Los madrileños que resistían el asedio franquista fantaseaban con el paraíso culinario de La Marcelina, un lugar al que gracias a los medios de comunicación odiaban con la misma intensidad con la que deseaban visitarlo. En la antigua capital se hablaba con resquemor del «frente de la playa», del «cuartel general de La Marcelina» y de los arroces que se embaulaban diariamente Largo Caballero y sus amigos.

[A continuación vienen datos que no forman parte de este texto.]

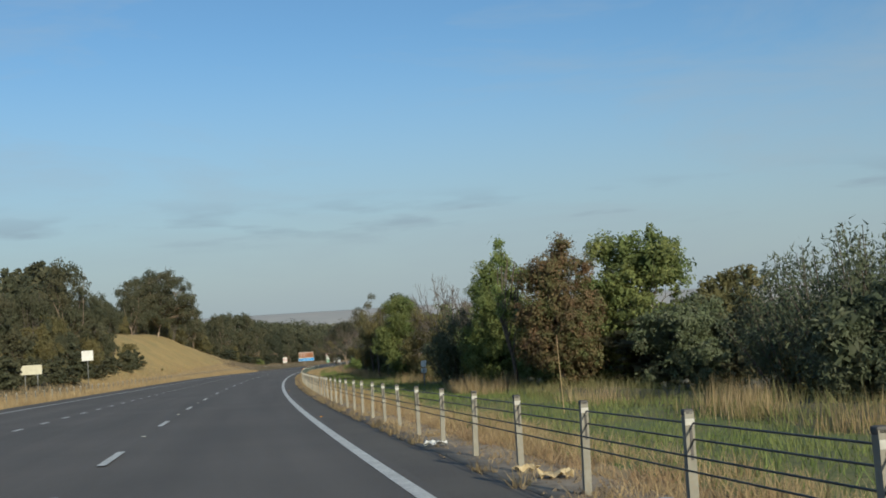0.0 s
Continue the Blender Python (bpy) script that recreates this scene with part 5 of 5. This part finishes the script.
for s in np.arange(262, 548, 4.7):
    s = float(s) + rng.uniform(-1.5, 1.5)
    canopy((8, 1, 9, 0) if s < 290 else ((0, 1, 2, 3, 0, 1) if s < 420 else (5, 6, 7)), s, -26.5 - rng.uniform(-1.2, 1.2), rng.choice((0.78, 0.86, 0.92, 0.97, 1.0)) * float(np.interp(s, [258, 262, 284, 296], [1, 1.12, 1.12, 1.0])))
    front = -24.2 if s < 290 else -22.4
    canopy((8, 0, 2, 1, 9) if s < 345 else (0, 2, 1, 3, 3), s + 2.3, front - rng.uniform(-0.9, 0.9), rng.uniform(0.6, 0.97) if 292 < s < 440 else rng.uniform(0.45, 0.8))
    canopy((5, 6, 7), s + 1, -35 - rng.uniform(-2, 4), rng.uniform(0.62, 0.9))
for s in np.arange(266, 548, 6.3):
    s = float(s) + rng.uniform(-2, 2)
    stand(6 + rng.randrange(2), s, (-22.6 if s < 290 else -20.4) - rng.uniform(-0.7, 0.7), rng.uniform(1.6, 3.2), rng.uniform(3.0, 4.8))
for s, d, top, w in ((166, -22.4, 9.4, 7.0), (163, -24.8, 12.5, 8.0), (172, -26.5, 13.8, 9.0), (180, -28.5, 14.6, 9.0)):
    stand(8 if d > -23 else 0, s, d, top - rise_at(s, d), w)
# small shrubs on the grassy hillside
for s, d, h in ((169, -20.5, 0.9), (172, -22.5, 1.1), (178, -22.5, 0.8), (170, -18.5, 1.2)):
    stand(9, s, d, h, h * 1.0)
# a fresh green bush and a dry tan shrub before the left woods
for s, d, h, w, mat, label in ((300, -18.0, 1.9, 2.7, LEAF_GREEN, "bright green rounded bush on the dry bank"), (351, -21.4, 3.6, 3.4, GRASS_STRAW, "dry tan shrub at the edge of the woods"), (372, -20.6, 2.2, 2.6, GRASS_STRAW, "dry tan shrub at the edge of the woods")):
    plant("bush", s, d, h, shape_dense(int(s), h, w, 3600, (0.2, 0.1), 0.02, 0.3), BARK_DARK, mat, label, "bush")
# the row beyond the opposite carriageway, and the depth of the thicket on the median side
for s in np.r_[np.arange(228, 280, 5.8), np.arange(280, 388, 2.8)]:
    s = float(s) + rng.uniform(-1, 1)
    d = 35 + rng.uniform(0, 5)
    top = float(np.interp(s, [190, 240, 262, 296, 314, 335, 360, 430], [7.2, 7.2, 7.6, 8.2, 9.0, 9.4, 8.0, 6.4])) * rng.uniform(0.9, 1.06)
    stand(rng.choice((0, 3, 3, 4)), s, d, top - rise_at(s, d))
    stand(rng.choice((6, 7)), s + 2.8, 33.5 + rng.uniform(0, 1.5), rng.uniform(3.5, 5.6), 5.0)
# the depth of the thicket; this mostly hidden row is added to shade its foot
for k in range(31):
    s = -26 + 5.0 * k + rng.uniform(-1.5, 1.5)
    stand(10, s, 13.0 + rng.uniform(-1.0, 1.2), rng.uniform(2.6, 3.0) if s < 42 else rng.uniform(3.7, 4.4), rng.uniform(4.2, 5.4))
for k in range(26):
    s = -4 + 7.2 * k + rng.uniform(-2, 2)
    stand(10 if s < 60 else 5 + k % 3, s, 17.5 + rng.uniform(0, 5), rng.uniform(3.0, 3.6) if s < 50 else rng.uniform(3.6, 4.8), rng.uniform(4, 6))
for k in range(20):
    s = 288 + 8 * k + rng.uniform(-2, 2)
    stand(5 + k % 3, s, 17 + rng.uniform(0, 6), rng.uniform(4.0, 6.0) if s < 330 else rng.uniform(4.0, 4.9), rng.uniform(4, 6))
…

Arturo Barea recordó en 'La forja de un rebelde' (1951) las delicias de «la cocina al aire libre de La Marcelina, donde se cocían las paellas bajo guirnaldas de mariscos rojo-cromo y trozos de pollos dorados a la sartén». Nada que ver con el arroz «como vomitona de borracho» que había sufrido él en Madrid.
Pero sería el escritor y político republicano Virgilio Botella Pastor (1906-1996) quien mejor aclarara el «marcelineo» con una escena de su célebre novela 'Porque callaron las campanas' (1953): «Al lado de una paella que burbujea parsimoniosa, se doran unos salmonetes entre cebollitas, perejil y tomates. Más allá rusten unos lechosos y bien cebados capones, mientras una galana pescadora dispone los langostinos sobre la plancha. Me explico que en Madrid se odie y envidie esto, y se haya creado el verbo marcelinear».